··· MATERIAL

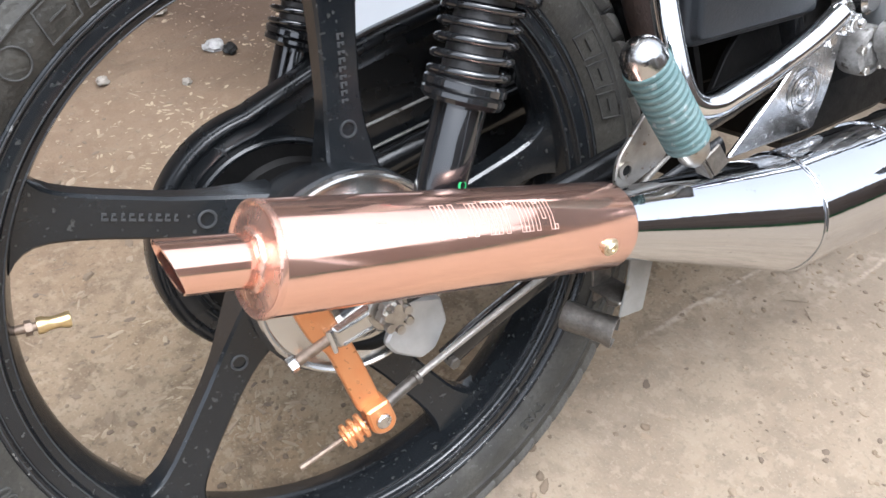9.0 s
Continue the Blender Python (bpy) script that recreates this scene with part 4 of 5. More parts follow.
def build_passenger_peg():
    tip, base = Vector((0.1745, -0.1520, 0.4585)), Vector((0.2205, -0.1555, 0.3785))
    u = (base - tip).normalized()
    n = (base - tip).length
    m, _ = axis_to(tip, base)
    R = 0.0168
    bm = bmesh.new()
    prof = [(0.0003, 0.0)] + [(0.0152 * math.sin(a), 0.0150 * (1 - math.cos(a))) for a in np.linspace(0.15, math.pi / 2, 9)] + [(0.0158, 0.0175), (0.0158, 0.0200)]
    lathe(bm, prof, m, 40)
    rod(bm, tip - u * 0.0006, tip + u * 0.0008, 0.0035, seg=16)
    peg = part("passenger_peg", bm, CHROME_OLD, bike, "folded passenger peg with chrome domed end")
    bm = bmesh.new()
    prof = [(0.0120, 0.0180)]
    k = 13
    z0, z1 = 0.0190, n + 0.002
    for i in range(k):
        z = z0 + (z1 - z0) * i / k
        p = (z1 - z0) / k
        prof += [(R - 0.0016, z), (R, z + 0.25 * p), (R, z + 0.65 * p), (R - 0.0016, z + 0.9 * p)]
    prof += [(0.012, z1)]
    lathe(bm, prof, m, 40)
    part("peg_grip", bm, TEAL, peg, "teal ribbed rubber grip", 25)
    bm = bmesh.new()
    tube(bm, [base - u * 0.002, base + u * 0.012, base + u * 0.022 + Vector((0.004, 0.012, 0))], [0.0135, 0.0115, 0.009], 16)
    part("peg_core", bm, STEEL, peg)
    # U clip of bent sheet
    bm = bmesh.new()
    c = Vector((0.2385, -0.160, 0.3610))
    mm = Matrix.Translation(c) @ u.to_track_quat("Z", "Y").to_matrix().to_4x4()
    prism(bm, rounded([(-0.0085, 0.010), (0.0075, 0.010), (0.0060, -0.012), (0.0, -0.017), (-0.0070, -0.012)], 0.003), mm @ Matrix.Translation((0, -0.0085, 0)) @ pose(0, 0, 0, 90, 0, 0), 0.0025, 0.0008)
    box(bm, (-0.0085, -0.0080, -0.010), (-0.0062, 0.007, 0.010), mm, 0.001)
    part("peg_clevis", bm, STUB, peg, "bent grey steel clevis")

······

TASK DIRECTIONS:
Pull out the lines above in which the word "with" appears.

CORRECT RESPONSE:
Continue the Blender Python (bpy) script that recreates this scene with part 4 of 5. More parts follow.
    peg = part("passenger_peg", bm, CHROME_OLD, bike, "folded passenger peg with chrome domed end")